** WRITTEN PROBLEM **
Everything from the line containing "Continue the Blender" through the line containing "shrub(terrace_face, 0.35 +" must be quoted exactly; everything else is left out.

** GIVEN MATERIAL **

####

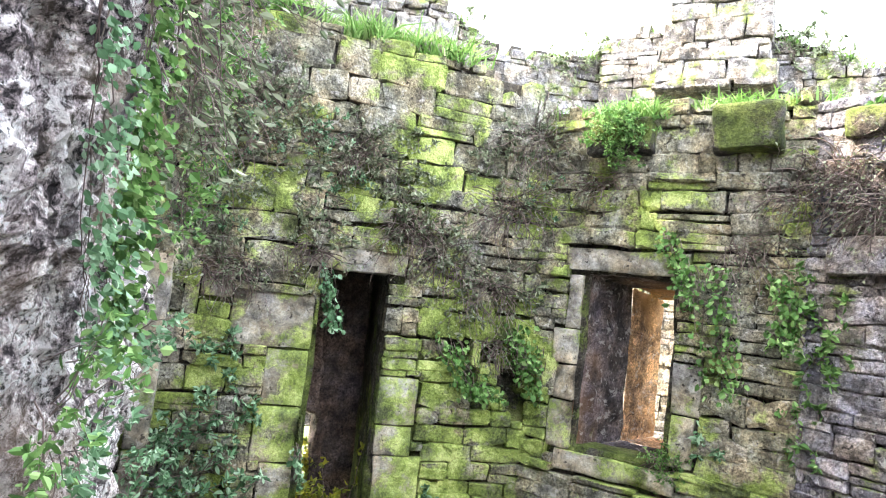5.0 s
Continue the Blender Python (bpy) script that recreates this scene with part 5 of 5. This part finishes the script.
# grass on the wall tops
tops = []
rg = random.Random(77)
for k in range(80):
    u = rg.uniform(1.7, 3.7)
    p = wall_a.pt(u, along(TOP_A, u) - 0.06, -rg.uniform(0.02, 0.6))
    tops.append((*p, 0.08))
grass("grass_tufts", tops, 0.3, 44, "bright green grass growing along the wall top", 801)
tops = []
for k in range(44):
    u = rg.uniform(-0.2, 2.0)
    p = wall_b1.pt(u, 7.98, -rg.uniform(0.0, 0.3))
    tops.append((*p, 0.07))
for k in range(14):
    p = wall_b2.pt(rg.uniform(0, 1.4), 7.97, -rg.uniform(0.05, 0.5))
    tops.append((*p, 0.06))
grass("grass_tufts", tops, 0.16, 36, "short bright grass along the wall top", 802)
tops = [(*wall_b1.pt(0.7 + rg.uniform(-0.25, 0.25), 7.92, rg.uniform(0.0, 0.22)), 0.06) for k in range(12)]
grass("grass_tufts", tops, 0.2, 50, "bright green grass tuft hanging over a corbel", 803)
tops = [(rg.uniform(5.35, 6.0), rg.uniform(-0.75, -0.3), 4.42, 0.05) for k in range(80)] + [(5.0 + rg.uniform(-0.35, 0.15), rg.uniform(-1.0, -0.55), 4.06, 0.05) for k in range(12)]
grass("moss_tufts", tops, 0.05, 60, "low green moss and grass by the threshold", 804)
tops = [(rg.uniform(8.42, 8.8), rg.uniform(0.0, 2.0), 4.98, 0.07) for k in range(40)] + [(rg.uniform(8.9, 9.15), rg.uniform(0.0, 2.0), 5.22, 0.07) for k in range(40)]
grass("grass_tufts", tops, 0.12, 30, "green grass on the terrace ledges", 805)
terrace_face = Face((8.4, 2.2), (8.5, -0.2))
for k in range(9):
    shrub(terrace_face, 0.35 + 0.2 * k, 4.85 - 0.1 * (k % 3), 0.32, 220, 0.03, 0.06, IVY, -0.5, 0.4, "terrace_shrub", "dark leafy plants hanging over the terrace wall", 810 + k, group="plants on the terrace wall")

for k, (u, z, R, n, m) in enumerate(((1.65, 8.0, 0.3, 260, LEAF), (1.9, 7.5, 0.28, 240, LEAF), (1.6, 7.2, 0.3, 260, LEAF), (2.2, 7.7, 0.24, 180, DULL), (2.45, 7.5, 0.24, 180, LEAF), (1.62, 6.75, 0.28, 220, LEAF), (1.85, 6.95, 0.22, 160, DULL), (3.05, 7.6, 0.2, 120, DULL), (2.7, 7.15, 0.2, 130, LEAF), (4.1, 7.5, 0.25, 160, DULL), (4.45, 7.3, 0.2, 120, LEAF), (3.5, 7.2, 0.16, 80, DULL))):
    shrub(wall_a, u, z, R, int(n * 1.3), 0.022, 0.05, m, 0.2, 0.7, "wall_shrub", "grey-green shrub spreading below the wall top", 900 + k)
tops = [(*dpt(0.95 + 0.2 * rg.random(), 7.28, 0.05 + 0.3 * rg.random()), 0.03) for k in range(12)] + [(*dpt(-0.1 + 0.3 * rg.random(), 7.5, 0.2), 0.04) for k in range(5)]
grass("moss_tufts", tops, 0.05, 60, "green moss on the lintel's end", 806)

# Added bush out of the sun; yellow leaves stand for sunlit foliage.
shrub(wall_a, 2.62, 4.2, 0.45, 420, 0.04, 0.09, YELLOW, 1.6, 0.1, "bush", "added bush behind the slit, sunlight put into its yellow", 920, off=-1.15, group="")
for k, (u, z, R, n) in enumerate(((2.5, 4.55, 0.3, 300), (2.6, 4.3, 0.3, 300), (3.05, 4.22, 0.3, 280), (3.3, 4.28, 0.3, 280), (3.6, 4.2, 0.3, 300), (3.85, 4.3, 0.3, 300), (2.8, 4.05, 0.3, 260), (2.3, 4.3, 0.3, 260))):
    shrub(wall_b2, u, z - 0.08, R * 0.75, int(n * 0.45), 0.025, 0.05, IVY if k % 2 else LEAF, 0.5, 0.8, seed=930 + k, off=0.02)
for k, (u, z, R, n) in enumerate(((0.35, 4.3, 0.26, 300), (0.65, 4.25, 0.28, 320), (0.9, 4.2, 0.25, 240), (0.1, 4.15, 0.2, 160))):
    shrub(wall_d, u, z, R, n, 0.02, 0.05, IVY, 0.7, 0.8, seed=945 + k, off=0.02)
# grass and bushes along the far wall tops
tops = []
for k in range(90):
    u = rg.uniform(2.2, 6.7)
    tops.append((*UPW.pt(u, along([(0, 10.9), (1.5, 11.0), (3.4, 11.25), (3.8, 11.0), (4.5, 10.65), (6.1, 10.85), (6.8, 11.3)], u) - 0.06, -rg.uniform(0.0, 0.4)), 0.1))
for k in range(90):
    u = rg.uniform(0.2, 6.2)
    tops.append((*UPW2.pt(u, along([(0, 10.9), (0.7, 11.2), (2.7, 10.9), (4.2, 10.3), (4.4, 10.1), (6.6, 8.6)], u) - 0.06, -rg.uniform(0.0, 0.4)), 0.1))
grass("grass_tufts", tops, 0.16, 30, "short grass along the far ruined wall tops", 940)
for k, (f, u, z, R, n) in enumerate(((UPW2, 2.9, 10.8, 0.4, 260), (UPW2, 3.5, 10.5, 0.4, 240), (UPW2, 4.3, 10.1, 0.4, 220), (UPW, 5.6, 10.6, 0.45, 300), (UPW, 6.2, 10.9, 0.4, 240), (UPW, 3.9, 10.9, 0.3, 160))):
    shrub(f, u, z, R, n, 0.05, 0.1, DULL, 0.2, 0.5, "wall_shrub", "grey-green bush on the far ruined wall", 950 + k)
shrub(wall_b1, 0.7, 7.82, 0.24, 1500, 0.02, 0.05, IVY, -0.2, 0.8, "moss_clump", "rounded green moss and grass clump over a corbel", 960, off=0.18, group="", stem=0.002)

####

** COMPLETE OUTPUT **
Continue the Blender Python (bpy) script that recreates this scene with part 5 of 5. This part finishes the script.
# grass on the wall tops
tops = []
rg = random.Random(77)
for k in range(80):
    u = rg.uniform(1.7, 3.7)
    p = wall_a.pt(u, along(TOP_A, u) - 0.06, -rg.uniform(0.02, 0.6))
    tops.append((*p, 0.08))
grass("grass_tufts", tops, 0.3, 44, "bright green grass growing along the wall top", 801)
tops = []
for k in range(44):
    u = rg.uniform(-0.2, 2.0)
    p = wall_b1.pt(u, 7.98, -rg.uniform(0.0, 0.3))
    tops.append((*p, 0.07))
for k in range(14):
    p = wall_b2.pt(rg.uniform(0, 1.4), 7.97, -rg.uniform(0.05, 0.5))
    tops.append((*p, 0.06))
grass("grass_tufts", tops, 0.16, 36, "short bright grass along the wall top", 802)
tops = [(*wall_b1.pt(0.7 + rg.uniform(-0.25, 0.25), 7.92, rg.uniform(0.0, 0.22)), 0.06) for k in range(12)]
grass("grass_tufts", tops, 0.2, 50, "bright green grass tuft hanging over a corbel", 803)
tops = [(rg.uniform(5.35, 6.0), rg.uniform(-0.75, -0.3), 4.42, 0.05) for k in range(80)] + [(5.0 + rg.uniform(-0.35, 0.15), rg.uniform(-1.0, -0.55), 4.06, 0.05) for k in range(12)]
grass("moss_tufts", tops, 0.05, 60, "low green moss and grass by the threshold", 804)
tops = [(rg.uniform(8.42, 8.8), rg.uniform(0.0, 2.0), 4.98, 0.07) for k in range(40)] + [(rg.uniform(8.9, 9.15), rg.uniform(0.0, 2.0), 5.22, 0.07) for k in range(40)]
grass("grass_tufts", tops, 0.12, 30, "green grass on the terrace ledges", 805)
terrace_face = Face((8.4, 2.2), (8.5, -0.2))
for k in range(9):
    shrub(terrace_face, 0.35 + 0.2 * k, 4.85 - 0.1 * (k % 3), 0.32, 220, 0.03, 0.06, IVY, -0.5, 0.4, "terrace_shrub", "dark leafy plants hanging over the terrace wall", 810 + k, group="plants on the terrace wall")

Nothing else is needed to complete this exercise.